Amy’s Top Tips for Reinventing in the Tech World

1. Realize the importance of your time
I certainly was too slow in bringing people in. Resources are so constrained for a startup, both your time and your finances, and I think I was overly concerned about the financial piece without giving enough concern to my time. So I would say bring in a paid advisor from time to time, even if it feels a little painful to spend the money, because it’ll pay dividends in the long term. Both in the quality of the decisions that you’re making, but also because your time has value.

2. Don’t be precious with your idea
Ask for Help. I know that sounds like a no-brainer, but what we have, women with long histories, is extensive networks. And people want to help! Sometimes I felt like my idea was so fragile, and I didn’t want to hold it up to the light of day prematurely, and make myself vulnerable to negative feedback. But you know what? If you don’t ask, you’re not going to get help. Put it out there early and often, and get feedback right away. That’s invaluable.
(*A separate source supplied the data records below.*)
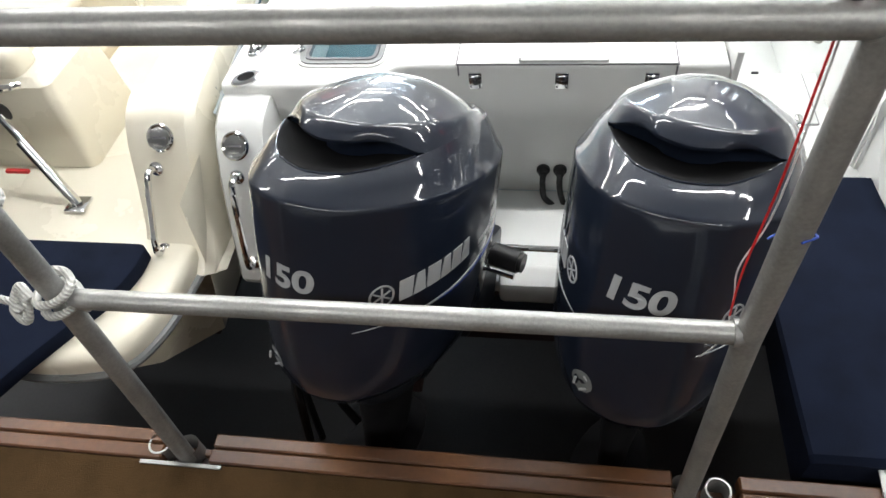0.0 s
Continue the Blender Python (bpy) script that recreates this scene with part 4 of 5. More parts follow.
    part("steering_ram", joined(tube([(-0.20, 0.36, -0.42), (0.20, 0.36, -0.42)], 0.022, 14), tube([(0.16, 0.36, -0.42), (0.245, 0.36, -0.42)], 0.036, 18), tube([(0.245, 0.36, -0.42), (0.258, 0.36, -0.42)], 0.030, 18), tube([(-0.30, 0.36, -0.42), (-0.20, 0.36, -0.42)], 0.036, 18)), BLACK, e, "black steering ram with rubber ends")
    part("ram_rod", tube([(-0.28, 0.31, -0.44), (0.25, 0.31, -0.44)], 0.009, 10), CHROME, e, "polished rod")
    part("arm", box(-0.02, 0.02, 0.18, 0.38, -0.40, -0.38, 0.006), ALU, e)
    part("rigging_tube", tube(curve_pts([(0.10, 0.27, -0.26), (0.12, 0.33, -0.30), (0.10, 0.42, -0.38), (0.03, 0.52, -0.45)], 6), 0.020, 12), BLACK, e, "black rigging hose")
    return e


TRIM = Euler((radians(-17), 0, 0)).to_matrix().to_4x4()
first = outboard(Matrix.Translation((0.272, -0.690, 2.200)) @ Euler((0, 0, radians(-18))).to_matrix().to_4x4() @ TRIM, "dark blue-grey outboard motor beside the walk-through, trimmed up slightly")
second = copy_thing(first, Matrix.Translation((-0.413, -0.681, 2.198)) @ Euler((0, 0, radians(-20))).to_matrix().to_4x4() @ TRIM)
second["label"] = "dark blue-grey outboard motor nearer the bowrider, trimmed up slightly"
solo("tie_bar", tube([(-0.42, -0.47, 1.66), (0.27, -0.48, 1.66)], 0.010, 10), CHROME, "polished tie bar linking the two outboards", "tie bar")

# ---- neighbouring cream bowrider ----
row_boat = thing("bowrider_boat", "cream bowrider with tan seats and black folded bimini", "boat", pose(0, 0, 0))


def lx(y):
    """Centre line of the bowrider."""
    return -2.16 - 0.085 * y


def lbeam(y):
    return 0.97 if y < 2.6 else 0.97 * (1 - ((y - 2.6) / 3.1) ** 2.4)


def lgun(side, y0, y1, n, width=0.22):
    rings = []
    for y in ysteps(y0, y1, n):
        b = max(lbeam(y), 0.36)
        w = width if y < 1.5 else width * max(0.7, 1 - (y - 1.5) * 0.2)
        i = b - w
        z = 1.985 + 0.02 * max(0, y)
        rings.append([(lx(y) + side * x, y, zz) for x, zz in ((b - 0.06, 1.45), (b - 0.005, z - 0.20), (b, z - 0.06), (b - 0.012, z - 0.025), (b - 0.04, z - 0.006), (b - 0.09, z), (i + 0.06, z), (i + 0.02, z - 0.006), (i + 0.004, z - 0.03), (i, z - 0.07), (i + 0.01, 1.45), (i + 0.05, 1.42))])
    return loft(rings)


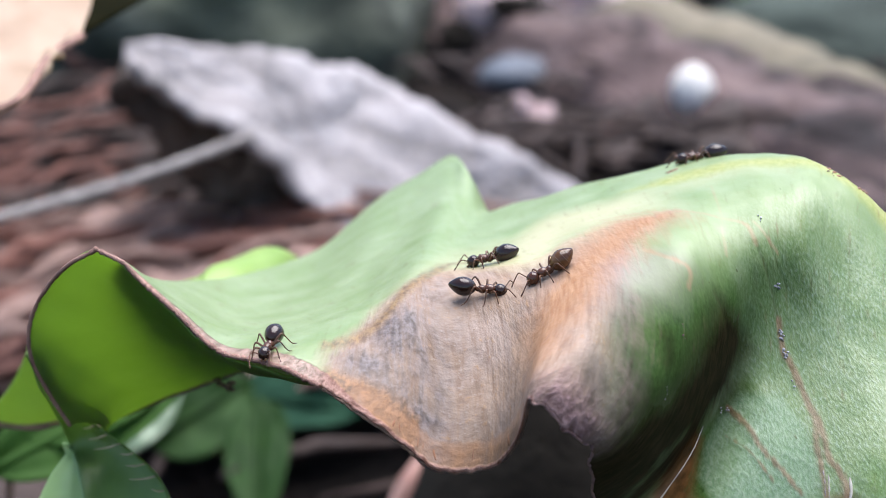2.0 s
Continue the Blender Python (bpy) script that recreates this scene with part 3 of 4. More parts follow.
band_width = np.interp(grid_u, [0, 3, 8, 15, 18, 21, 25, 43, 45], [0.35, 0.5, 0.7, 0.85, 0.9, 0.45, 0.22, 0.22, 0.0])
MASKS = {
    "dead": patch(DEAD, 4.0),
    "rust": np.maximum.reduce([patch(RUST, 5.0), 0.55 * patch(BLOTCH, 3.0), 0.7 * patch(FLANK_RUST, 3.0)]),
    "plum": patch(PLUM, 5.0),
    # DEEP is part pigment, part shade; SHADOW_GREEN is painted shade only
    "stain_shade": np.maximum.reduce([patch(DEEP, 6.0), patch(OLIVE, 2.5), 0.66 * patch(SHADOW_GREEN, 7.0)]),
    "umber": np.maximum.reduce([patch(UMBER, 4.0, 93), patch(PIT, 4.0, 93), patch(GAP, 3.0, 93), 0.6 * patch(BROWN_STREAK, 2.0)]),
    "ash": np.maximum.reduce([patch(p, 4.0) for p in ASHES]),
    "sheen_tint": patch(SHEEN_TINT, 7.0),
    "lime": np.maximum.reduce([0.8 * patch(LIME, 4.0), patch(SAP_GREEN, 2.0), 0.7 * patch(FLANK_LIME, 3.0)]),
    "gold": np.maximum(patch(HALO, 9.0), 0.5 * patch(GOLD, 5.0)),
    "rim": patch(RIM, 3.0),
    "coarse": patch(COARSE, 14.0),
    "pouch": patch(POUCH, 1.6),
    "slate": np.maximum.reduce([patch(p, 6.0) for p in SLATES] + [0.42 * patch(DUSK, 6.0), 0.55 * patch(GREY_COLUMN, 2.0)]),
    "scorch": np.maximum(patch(FLAME, 3.0), 0.7 * patch(FOOT, 3.0)),
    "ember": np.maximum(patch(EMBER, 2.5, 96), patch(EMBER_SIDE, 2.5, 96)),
    "tan": patch(TAN, 2.5),
    "blush": blush_mask,
    "border": soft(0.40 - near_line(BORDER), 0.9),
    "band": soft(band_width - from_edge, 0.3) * (grid_u < 44),
    "vein": vein_mask,
    "crack": crack_mask,
    "fringe": soft(0.9 - np.abs(from_edge - 0.7), 0.5) * (grid_u > 21) * (grid_u < 40),
}


def blade_mesh(g, thickness):
    """The closed slab of the blade as one mesh: front points first, then back points."""
    i, j = np.meshgrid(np.arange(NU), np.arange(NV), indexing="ij")
    e = np.minimum(np.minimum(i, NU - 1 - i), np.minimum(j, NV - 1 - j))
    w = thickness * (0.3 + 0.7 * np.clip(e / 6, 0, 1))[:, :, None] / 2
    n = LEAF_N
    k = (i * NV + j)
    quads = np.stack([k[:-1, :-1], k[:-1, 1:], k[1:, 1:], k[1:, :-1]], -1).reshape(-1, 4)
    ring = np.concatenate([k[0, :], k[1:, -1], k[-1, -2::-1], k[-2:0:-1, 0]])
    nxt, half = np.roll(ring, -1), NU * NV
    side = np.stack([ring, ring + half, nxt + half, nxt], -1)
    faces = np.concatenate([quads, quads[:, ::-1] + half, side])
    mesh = bpy.data.meshes.new("blade")
    mesh.from_pydata(np.concatenate([(g + n * w).reshape(-1, 3), (g - n * w).reshape(-1, 3)]) * MM, [], faces.tolist())
    mesh.polygons.foreach_set("use_smooth", [True] * len(mesh.polygons))
    mesh.materials.append(leaf_mat)
    return mesh


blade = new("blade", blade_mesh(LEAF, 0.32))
blade.parent = curled_leaf
run_u = np.concatenate([[0], np.cumsum(np.linalg.norm(np.diff(LEAF[:, NV * 2 // 3], axis=0), axis=1))])
run_v = run_v - run_v[:, NV * 2 // 3][:, None]
flow_xyz = np.stack([np.repeat(run_u[:, None], NV, 1), run_v, np.zeros_like(run_v)], -1).reshape(-1, 3)
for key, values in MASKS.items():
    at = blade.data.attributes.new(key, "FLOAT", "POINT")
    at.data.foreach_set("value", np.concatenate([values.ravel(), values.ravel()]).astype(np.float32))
at = blade.data.attributes.new("flow", "FLOAT_VECTOR", "POINT")
at.data.foreach_set("vector", np.concatenate([flow_xyz, flow_xyz + (0, 0, 9)]).ravel().astype(np.float32))


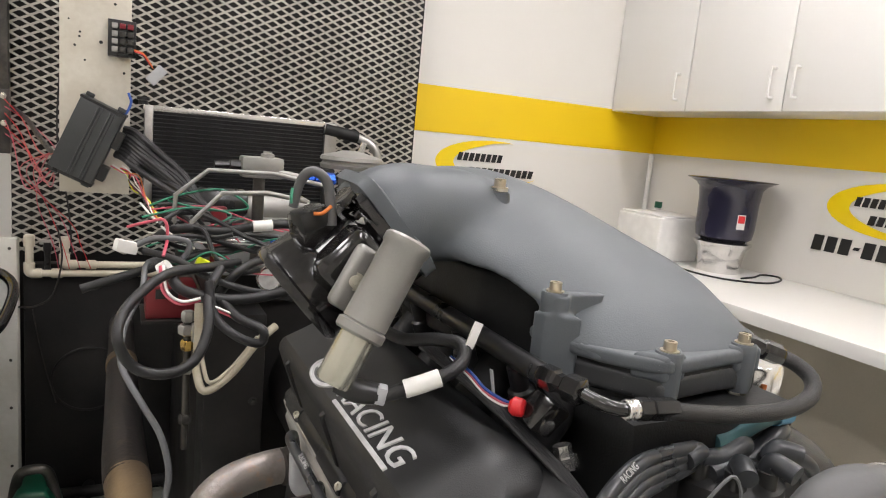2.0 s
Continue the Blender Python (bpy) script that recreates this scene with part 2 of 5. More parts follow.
def merge(bm, t, m=None):
    if m is not None:
        bmesh.ops.transform(t, matrix=m, verts=t.verts[:])
    idx = {}
    for v in t.verts:
        idx[v] = bm.verts.new(v.co)
    for f in t.faces:
        bm.faces.new([idx[v] for v in f.verts])
    t.free()
    return bm


def obox(bm, centre, size, rot=(0, 0, 0), bevel=0.0, seg=2):
    h = [s / 2 for s in size]
    return box(bm, [-a for a in h], h, bevel, pose(*centre, *rot), seg)


def prism(bm, profile, a0, a1, axis="y", bevel=0.0, seg=2):
    """A profile drawn across an axis, run from a0 to a1 along it."""
    t = bmesh.new()
    put = {"y": lambda p, a: (p[0], a, p[1]), "x": lambda p, a: (a, p[0], p[1]), "z": lambda p, a: (p[0], p[1], a)}[axis]
    lo, hi = [t.verts.new(put(p, a0)) for p in profile], [t.verts.new(put(p, a1)) for p in profile]
    n = len(profile)
    t.faces.new(lo), t.faces.new(hi[::-1])
    for i in range(n):
        t.faces.new((lo[i], hi[i], hi[(i + 1) % n], lo[(i + 1) % n]))
    bmesh.ops.recalc_face_normals(t, faces=t.faces[:])
    if bevel:
        bmesh.ops.bevel(t, geom=t.edges[:], offset=bevel, segments=seg, affect="EDGES", profile=0.6)
    return merge(bm, t)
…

3. Don’t listen to everyone
You’re going to have to develop some healthy boundaries. There are people who are not going to be a champion for you, for all sorts of reasons of their own. So you need to develop a radar for when and who to listen to, and then thank them and move on. That’s one I’ve had to learn the hard way – sometimes people are just not in your corner, and it’s for reasons that have nothing to do with you. It’s about them. So just thank them and move on.